* _Data shown_
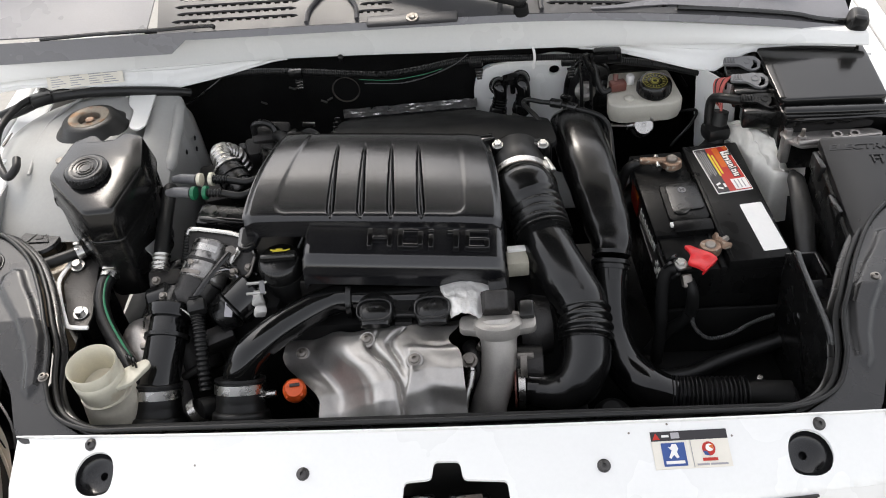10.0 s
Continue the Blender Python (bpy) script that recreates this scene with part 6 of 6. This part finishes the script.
part("casting_strip", arc_patch(0.24, 0.0350, 0.011, -40, 40), STEEL, tb)
part("casting_strip", arc_patch(0.72, 0.0372, 0.010, 15, 55), STEEL, tb)
part("casting_strip", arc_patch(0.86, 0.0374, 0.006, -20, 45), STEELDARK, tb)
part("barrel_groove", lathe([(0.0335, -0.003), (0.0362, -0.002), (0.0362, 0.002), (0.0335, 0.003)], BA.lerp(BB, 0.52), BB - BA, 32), CASTDARK, tb)
part("barrel_lower", tube([(-0.402, 0.358, 0.954), (-0.412, 0.342, 0.944), (-0.428, 0.335, 0.938)], [0.036, 0.034, 0.030], 24, 6), CASTDARK, tb)
part("bracket_plate", box((-0.338, 0.372, 0.972), (0.030, 0.045, 0.004), (36, 0, -17), 0.002), STEELDARK, tb)
part("bracket_plate", box((-0.347, 0.380, 0.985), (0.010, 0.034, 0.003), (36, 10, -38), 0.001), STEEL, tb)
part("motor", cyl((-0.352, 0.318, 0.930), (-0.322, 0.345, 0.945), 0.031, 0.030, 26, 0.004), BLACK, tb)
part("motor_face", cyl((-0.374, 0.305, 0.922), (-0.350, 0.320, 0.931), 0.026, 0.031, 26, 0.003), BLACK, tb)
for k in range(5):
    part("motor_wire", tube([(-0.318 - 0.004 * k, 0.335, 0.962), (-0.335 - 0.006 * k, 0.350 + 0.003 * k, 0.975 + 0.002 * k), (-0.365 - 0.004 * k, 0.352, 0.978), (-0.392, 0.330 - 0.003 * k, 0.972), (-0.396 + 0.002 * k, 0.306, 0.968)], 0.0019, 6, 8), BLACK if k != 2 else GREYINK, tb)
part("motor_shell", cyl((-0.346, 0.316, 0.934), (-0.312, 0.346, 0.950), 0.0335, 0.0325, 26, 0.004), GLOSS, tb)
part("motor_label", box((-0.345, 0.296, 0.952), (0.012, 0.022, 0.001), (35, 20, 10), 0.0), GREYINK, tb)
for k in range(4):
    part("motor_rib", lathe([(0.030, -0.0015), (0.033, -0.0015), (0.033, 0.0015), (0.030, 0.0015)], (-0.350 + 0.007 * k, 0.320 + 0.0063 * k, 0.931 + 0.0035 * k), (0.7, 0.63, 0.35), 24), BLACK, tb)
part("white_plug", box((-0.302, 0.316, 0.960), (0.026, 0.034, 0.026), (35, 15, 20), 0.004, taper=0.85), PLUGWHITE, tb)
for k in range(2):
    part("plug_rib", box((-0.300, 0.309 + 0.013 * k, 0.972 + 0.009 * k), (0.030, 0.003, 0.008), (35, 15, 20), 0.001), PLUGWHITE, tb)
part("plug_latch", box((-0.292, 0.318, 0.976), (0.008, 0.020, 0.006), (35, 15, 20), 0.001), GREYCLIP, tb)
part("plug_grip", box((-0.297, 0.296, 0.946), (0.018, 0.014, 0.018), (20, 20, 20), 0.004), PLUGWHITE, tb)
part("vacuum_pot", cyl((-0.485, 0.335, 0.935), (-0.450, 0.345, 0.940), 0.024, 0.026, 24, 0.004), BLACK, tb)
part("arm_casting", box((-0.465, 0.370, 0.950), (0.05, 0.035, 0.025), (10, 10, 20), 0.005), CASTDARK, tb)
part("link_arm", tube([(-0.350, 0.376, 0.999), (-0.362, 0.357, 0.994), (-0.380, 0.330, 0.984), (-0.396, 0.309, 0.971)], 0.0055, 10, 8, squash=0.6), BLACK, tb)
part("link_eye", lathe([(0.004, -0.002), (0.008, -0.002), (0.008, 0.002), (0.004, 0.002)], (-0.348, 0.379, 1.0), (0.3, -0.6, 0.8), 16), STEELDARK, tb)
part("harness_sleeve", tube([(-0.396, 0.309, 0.970), (-0.393, 0.290, 0.955), (-0.388, 0.268, 0.935), (-0.385, 0.24, 0.905), (-0.382, 0.21, 0.87)], 0.0095, 12, 10, ribs=24, ribdepth=0.0012), RUBBER, tb)
part("harness_knot", box((-0.392, 0.296, 0.961), (0.028, 0.024, 0.022), (20, 0, 15), 0.006), RUBBER, tb)
for k, pts in enumerate((((-0.368, 0.39, 0.985), (-0.35, 0.37, 0.975), (-0.335, 0.375, 0.97), (-0.310, 0.362, 0.962)), ((-0.40, 0.325, 0.96), (-0.38, 0.345, 0.965), (-0.362, 0.372, 0.975), (-0.350, 0.380, 0.965)), ((-0.425, 0.35, 0.96), (-0.40, 0.36, 0.972), (-0.385, 0.34, 0.966)))):
    part("wire", tube(pts, 0.0035, 8, 8), BLACK if k != 1 else STEELDARK, tb)
for x, y, z in ((-0.344, 0.355, 0.976), (-0.322, 0.365, 0.975), (-0.409, 0.365, 0.990), (-0.432, 0.372, 0.962), (-0.452, 0.322, 0.962), (-0.470, 0.352, 0.968)):
    part("bolt", hexbolt((x, y, z), (0, -0.5, 1), 0.005, 0.008, 0.007), STEELDARK, tb)
for at, sz, rot in (((-0.455, 0.395, 0.955), (0.030, 0.022, 0.018), (10, 0, 30)), ((-0.425, 0.322, 0.930), (0.05, 0.03, 0.05), (0, 0, 20)), ((-0.375, 0.290, 0.895), (0.05, 0.03, 0.04), (20, 0, 30)), ((-0.405, 0.245, 0.875), (0.05, 0.012, 0.012), (0, -20, 20))):
    part("casting", box(at, sz, rot, 0.005), CASTDARK if sz[0] > 0.04 else BLACK, tb)
part("upper_shroud", box((-0.370, 0.462, 0.990), (0.10, 0.045, 0.04), (10, 5, -6), 0.006), BLACK, tb)
part("shroud_lip", box((-0.365, 0.436, 1.016), (0.085, 0.010, 0.008), (10, 5, -6), 0.003), GLOSS, tb)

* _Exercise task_
Do not copy the pictures, but repeat every line exactly.

* _Response_
10.0 s
Continue the Blender Python (bpy) script that recreates this scene with part 6 of 6. This part finishes the script.
part("casting_strip", arc_patch(0.24, 0.0350, 0.011, -40, 40), STEEL, tb)
part("casting_strip", arc_patch(0.72, 0.0372, 0.010, 15, 55), STEEL, tb)
part("casting_strip", arc_patch(0.86, 0.0374, 0.006, -20, 45), STEELDARK, tb)
part("barrel_groove", lathe([(0.0335, -0.003), (0.0362, -0.002), (0.0362, 0.002), (0.0335, 0.003)], BA.lerp(BB, 0.52), BB - BA, 32), CASTDARK, tb)
part("barrel_lower", tube([(-0.402, 0.358, 0.954), (-0.412, 0.342, 0.944), (-0.428, 0.335, 0.938)], [0.036, 0.034, 0.030], 24, 6), CASTDARK, tb)
part("bracket_plate", box((-0.338, 0.372, 0.972), (0.030, 0.045, 0.004), (36, 0, -17), 0.002), STEELDARK, tb)
part("bracket_plate", box((-0.347, 0.380, 0.985), (0.010, 0.034, 0.003), (36, 10, -38), 0.001), STEEL, tb)
part("motor", cyl((-0.352, 0.318, 0.930), (-0.322, 0.345, 0.945), 0.031, 0.030, 26, 0.004), BLACK, tb)
part("motor_face", cyl((-0.374, 0.305, 0.922), (-0.350, 0.320, 0.931), 0.026, 0.031, 26, 0.003), BLACK, tb)
for k in range(5):
    part("motor_wire", tube([(-0.318 - 0.004 * k, 0.335, 0.962), (-0.335 - 0.006 * k, 0.350 + 0.003 * k, 0.975 + 0.002 * k), (-0.365 - 0.004 * k, 0.352, 0.978), (-0.392, 0.330 - 0.003 * k, 0.972), (-0.396 + 0.002 * k, 0.306, 0.968)], 0.0019, 6, 8), BLACK if k != 2 else GREYINK, tb)
part("motor_shell", cyl((-0.346, 0.316, 0.934), (-0.312, 0.346, 0.950), 0.0335, 0.0325, 26, 0.004), GLOSS, tb)
part("motor_label", box((-0.345, 0.296, 0.952), (0.012, 0.022, 0.001), (35, 20, 10), 0.0), GREYINK, tb)
for k in range(4):
    part("motor_rib", lathe([(0.030, -0.0015), (0.033, -0.0015), (0.033, 0.0015), (0.030, 0.0015)], (-0.350 + 0.007 * k, 0.320 + 0.0063 * k, 0.931 + 0.0035 * k), (0.7, 0.63, 0.35), 24), BLACK, tb)
part("white_plug", box((-0.302, 0.316, 0.960), (0.026, 0.034, 0.026), (35, 15, 20), 0.004, taper=0.85), PLUGWHITE, tb)
for k in range(2):
    part("plug_rib", box((-0.300, 0.309 + 0.013 * k, 0.972 + 0.009 * k), (0.030, 0.003, 0.008), (35, 15, 20), 0.001), PLUGWHITE, tb)
part("plug_latch", box((-0.292, 0.318, 0.976), (0.008, 0.020, 0.006), (35, 15, 20), 0.001), GREYCLIP, tb)
part("plug_grip", box((-0.297, 0.296, 0.946), (0.018, 0.014, 0.018), (20, 20, 20), 0.004), PLUGWHITE, tb)
part("vacuum_pot", cyl((-0.485, 0.335, 0.935), (-0.450, 0.345, 0.940), 0.024, 0.026, 24, 0.004), BLACK, tb)
part("arm_casting", box((-0.465, 0.370, 0.950), (0.05, 0.035, 0.025), (10, 10, 20), 0.005), CASTDARK, tb)
part("link_arm", tube([(-0.350, 0.376, 0.999), (-0.362, 0.357, 0.994), (-0.380, 0.330, 0.984), (-0.396, 0.309, 0.971)], 0.0055, 10, 8, squash=0.6), BLACK, tb)
part("link_eye", lathe([(0.004, -0.002), (0.008, -0.002), (0.008, 0.002), (0.004, 0.002)], (-0.348, 0.379, 1.0), (0.3, -0.6, 0.8), 16), STEELDARK, tb)
part("harness_sleeve", tube([(-0.396, 0.309, 0.970), (-0.393, 0.290, 0.955), (-0.388, 0.268, 0.935), (-0.385, 0.24, 0.905), (-0.382, 0.21, 0.87)], 0.0095, 12, 10, ribs=24, ribdepth=0.0012), RUBBER, tb)
part("harness_knot", box((-0.392, 0.296, 0.961), (0.028, 0.024, 0.022), (20, 0, 15), 0.006), RUBBER, tb)
for k, pts in enumerate((((-0.368, 0.39, 0.985), (-0.35, 0.37, 0.975), (-0.335, 0.375, 0.97), (-0.310, 0.362, 0.962)), ((-0.40, 0.325, 0.96), (-0.38, 0.345, 0.965), (-0.362, 0.372, 0.975), (-0.350, 0.380, 0.965)), ((-0.425, 0.35, 0.96), (-0.40, 0.36, 0.972), (-0.385, 0.34, 0.966)))):
    part("wire", tube(pts, 0.0035, 8, 8), BLACK if k != 1 else STEELDARK, tb)
for x, y, z in ((-0.344, 0.355, 0.976), (-0.322, 0.365, 0.975), (-0.409, 0.365, 0.990), (-0.432, 0.372, 0.962), (-0.452, 0.322, 0.962), (-0.470, 0.352, 0.968)):
    part("bolt", hexbolt((x, y, z), (0, -0.5, 1), 0.005, 0.008, 0.007), STEELDARK, tb)
for at, sz, rot in (((-0.455, 0.395, 0.955), (0.030, 0.022, 0.018), (10, 0, 30)), ((-0.425, 0.322, 0.930), (0.05, 0.03, 0.05), (0, 0, 20)), ((-0.375, 0.290, 0.895), (0.05, 0.03, 0.04), (20, 0, 30)), ((-0.405, 0.245, 0.875), (0.05, 0.012, 0.012), (0, -20, 20))):
    part("casting", box(at, sz, rot, 0.005), CASTDARK if sz[0] > 0.04 else BLACK, tb)
part("upper_shroud", box((-0.370, 0.462, 0.990), (0.10, 0.045, 0.04), (10, 5, -6), 0.006), BLACK, tb)
part("shroud_lip", box((-0.365, 0.436, 1.016), (0.085, 0.010, 0.008), (10, 5, -6), 0.003), GLOSS, tb)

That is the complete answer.